GIVEN PROBLEM: Exact reproduction of the data is required, with images excluded.

DATASET EXCERPT:
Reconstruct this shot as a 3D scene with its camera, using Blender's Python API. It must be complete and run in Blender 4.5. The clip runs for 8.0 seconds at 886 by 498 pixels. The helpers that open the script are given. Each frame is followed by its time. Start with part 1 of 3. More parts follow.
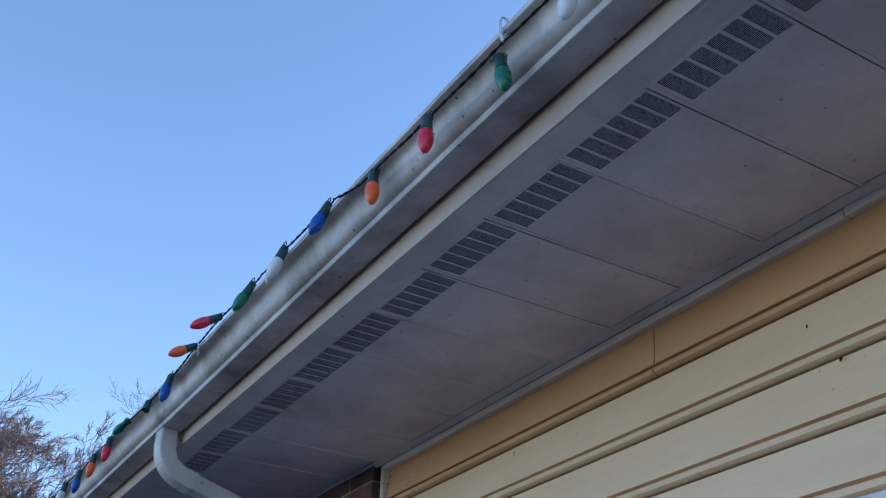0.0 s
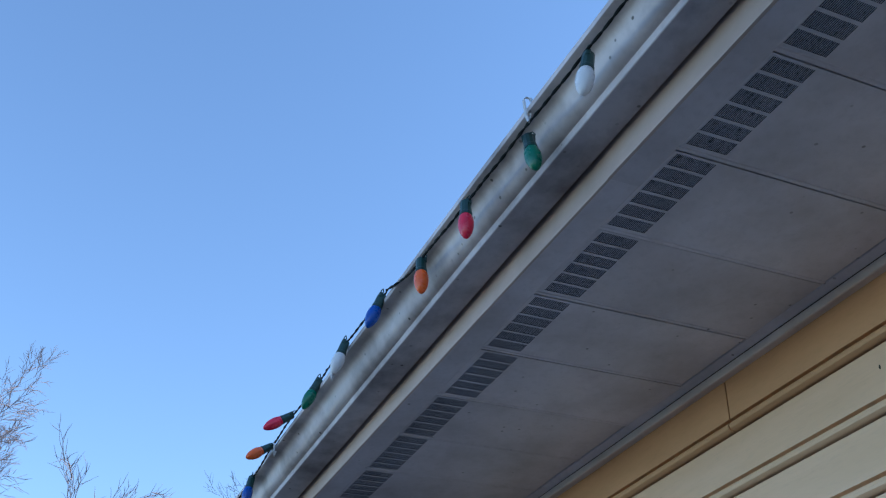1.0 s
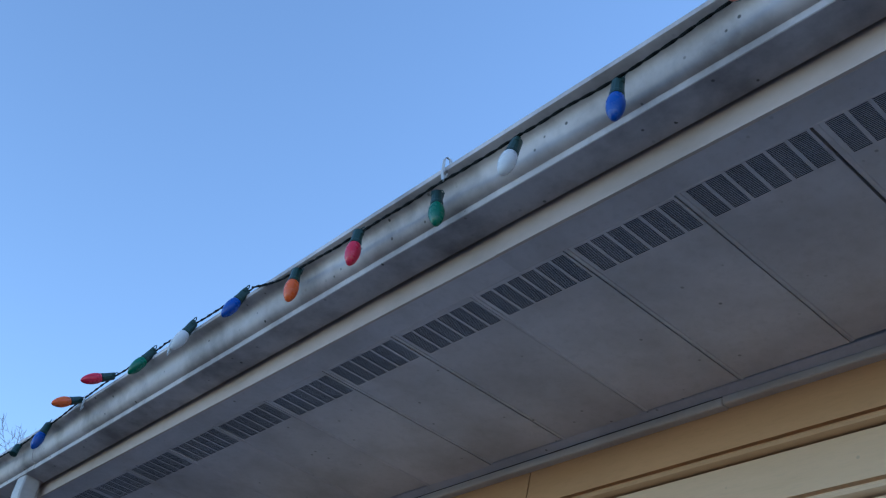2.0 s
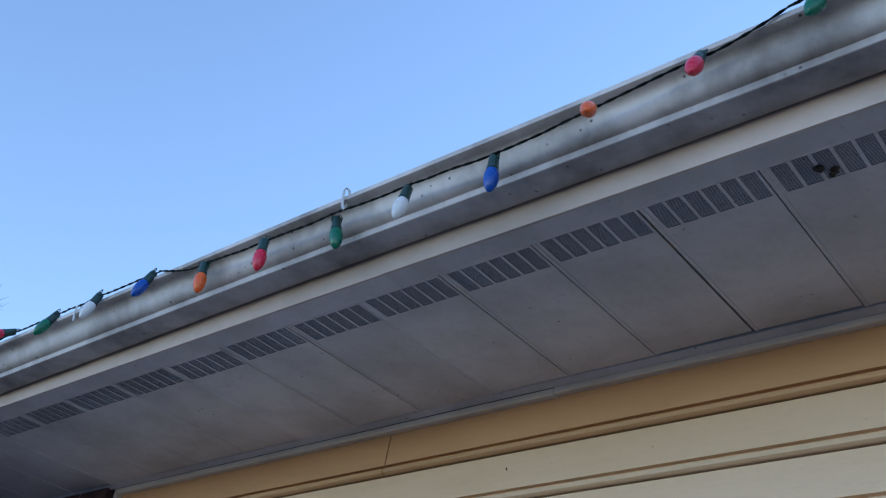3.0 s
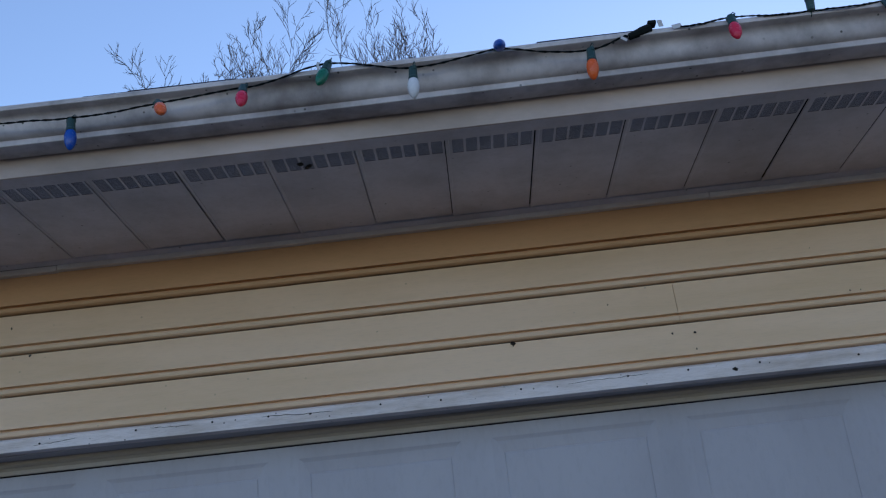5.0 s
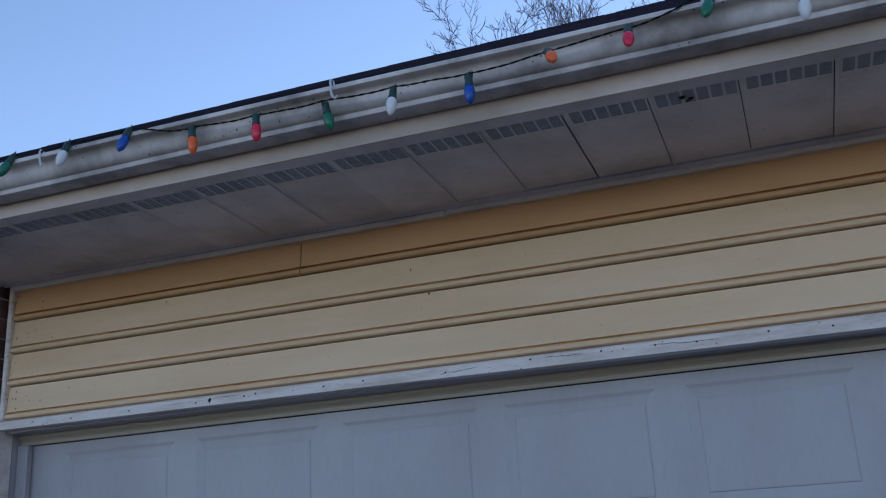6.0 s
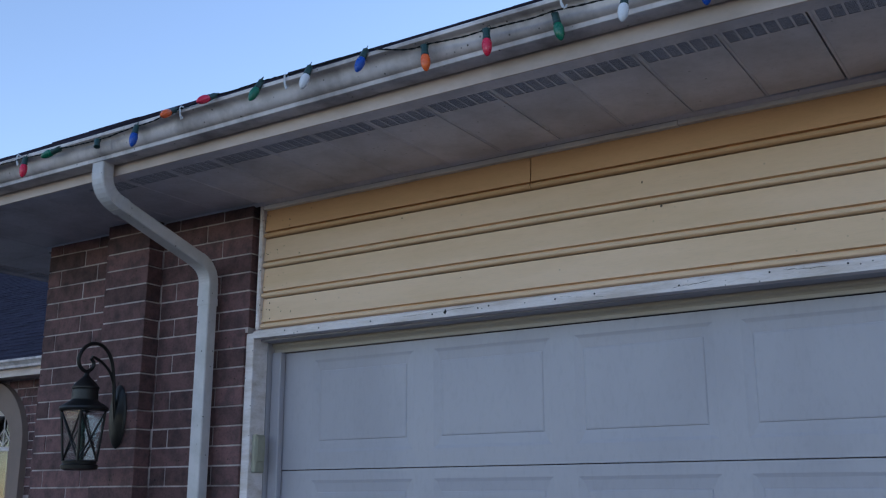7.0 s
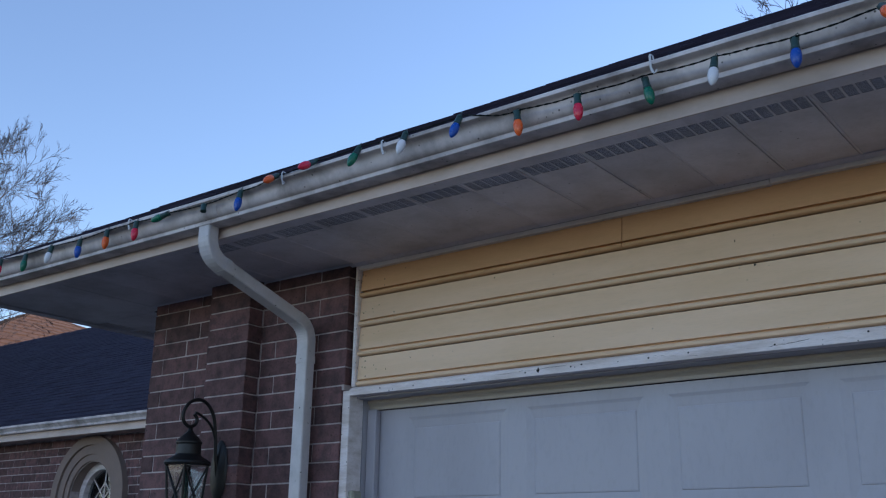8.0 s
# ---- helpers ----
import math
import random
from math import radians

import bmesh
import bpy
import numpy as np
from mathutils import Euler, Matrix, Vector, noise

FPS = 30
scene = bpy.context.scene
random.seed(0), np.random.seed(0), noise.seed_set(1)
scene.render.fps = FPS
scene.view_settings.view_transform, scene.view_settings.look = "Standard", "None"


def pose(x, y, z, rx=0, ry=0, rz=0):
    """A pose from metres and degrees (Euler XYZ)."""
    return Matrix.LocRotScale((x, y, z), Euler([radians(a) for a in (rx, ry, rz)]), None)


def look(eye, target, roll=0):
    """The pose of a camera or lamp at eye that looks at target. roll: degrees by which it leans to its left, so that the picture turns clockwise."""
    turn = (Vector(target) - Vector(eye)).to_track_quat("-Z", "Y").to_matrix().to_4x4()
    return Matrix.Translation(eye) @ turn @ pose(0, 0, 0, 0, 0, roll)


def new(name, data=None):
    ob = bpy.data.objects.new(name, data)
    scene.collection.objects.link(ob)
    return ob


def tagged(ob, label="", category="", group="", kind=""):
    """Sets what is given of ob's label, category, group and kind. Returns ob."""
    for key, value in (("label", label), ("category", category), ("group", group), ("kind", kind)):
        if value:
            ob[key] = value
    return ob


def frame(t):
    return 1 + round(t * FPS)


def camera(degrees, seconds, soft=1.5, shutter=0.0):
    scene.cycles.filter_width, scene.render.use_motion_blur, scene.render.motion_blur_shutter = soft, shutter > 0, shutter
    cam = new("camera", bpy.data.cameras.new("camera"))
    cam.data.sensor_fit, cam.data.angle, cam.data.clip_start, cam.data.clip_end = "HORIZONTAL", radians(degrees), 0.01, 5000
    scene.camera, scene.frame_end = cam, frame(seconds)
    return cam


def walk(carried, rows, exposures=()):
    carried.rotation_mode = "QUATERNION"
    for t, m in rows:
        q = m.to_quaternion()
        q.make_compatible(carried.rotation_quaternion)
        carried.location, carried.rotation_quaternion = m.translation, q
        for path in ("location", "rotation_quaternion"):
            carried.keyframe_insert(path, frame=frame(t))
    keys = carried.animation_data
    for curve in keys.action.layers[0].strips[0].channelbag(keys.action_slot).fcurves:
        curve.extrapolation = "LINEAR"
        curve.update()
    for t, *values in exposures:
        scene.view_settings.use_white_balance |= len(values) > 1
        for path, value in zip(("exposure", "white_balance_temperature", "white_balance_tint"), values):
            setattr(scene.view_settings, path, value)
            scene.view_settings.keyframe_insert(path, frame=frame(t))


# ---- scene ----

ANSWER TO THE PROBLEM:
Reconstruct this shot as a 3D scene with its camera, using Blender's Python API. It must be complete and run in Blender 4.5. The clip runs for 8.0 seconds at 886 by 498 pixels. The helpers that open the script are given. Each frame is followed by its time. Start with part 1 of 3. More parts follow.
0.0 s
1.0 s
2.0 s
3.0 s
5.0 s
6.0 s
7.0 s
8.0 s
# ---- helpers ----
import math
import random
from math import radians

import bmesh
import bpy
import numpy as np
from mathutils import Euler, Matrix, Vector, noise

FPS = 30
scene = bpy.context.scene
random.seed(0), np.random.seed(0), noise.seed_set(1)
scene.render.fps = FPS
scene.view_settings.view_transform, scene.view_settings.look = "Standard", "None"


def pose(x, y, z, rx=0, ry=0, rz=0):
    """A pose from metres and degrees (Euler XYZ)."""
    return Matrix.LocRotScale((x, y, z), Euler([radians(a) for a in (rx, ry, rz)]), None)


def look(eye, target, roll=0):
    """The pose of a camera or lamp at eye that looks at target. roll: degrees by which it leans to its left, so that the picture turns clockwise."""
    turn = (Vector(target) - Vector(eye)).to_track_quat("-Z", "Y").to_matrix().to_4x4()
    return Matrix.Translation(eye) @ turn @ pose(0, 0, 0, 0, 0, roll)


def new(name, data=None):
    ob = bpy.data.objects.new(name, data)
    scene.collection.objects.link(ob)
    return ob


def tagged(ob, label="", category="", group="", kind=""):
    """Sets what is given of ob's label, category, group and kind. Returns ob."""
    for key, value in (("label", label), ("category", category), ("group", group), ("kind", kind)):
        if value:
            ob[key] = value
    return ob


def frame(t):
    return 1 + round(t * FPS)


def camera(degrees, seconds, soft=1.5, shutter=0.0):
    scene.cycles.filter_width, scene.render.use_motion_blur, scene.render.motion_blur_shutter = soft, shutter > 0, shutter
    cam = new("camera", bpy.data.cameras.new("camera"))
    cam.data.sensor_fit, cam.data.angle, cam.data.clip_start, cam.data.clip_end = "HORIZONTAL", radians(degrees), 0.01, 5000
    scene.camera, scene.frame_end = cam, frame(seconds)
    return cam


def walk(carried, rows, exposures=()):
    carried.rotation_mode = "QUATERNION"
    for t, m in rows:
        q = m.to_quaternion()
        q.make_compatible(carried.rotation_quaternion)
        carried.location, carried.rotation_quaternion = m.translation, q
        for path in ("location", "rotation_quaternion"):
            carried.keyframe_insert(path, frame=frame(t))
    keys = carried.animation_data
    for curve in keys.action.layers[0].strips[0].channelbag(keys.action_slot).fcurves:
        curve.extrapolation = "LINEAR"
        curve.update()
    for t, *values in exposures:
        scene.view_settings.use_white_balance |= len(values) > 1
        for path, value in zip(("exposure", "white_balance_temperature", "white_balance_tint"), values):
            setattr(scene.view_settings, path, value)
            scene.view_settings.keyframe_insert(path, frame=frame(t))


# ---- scene ----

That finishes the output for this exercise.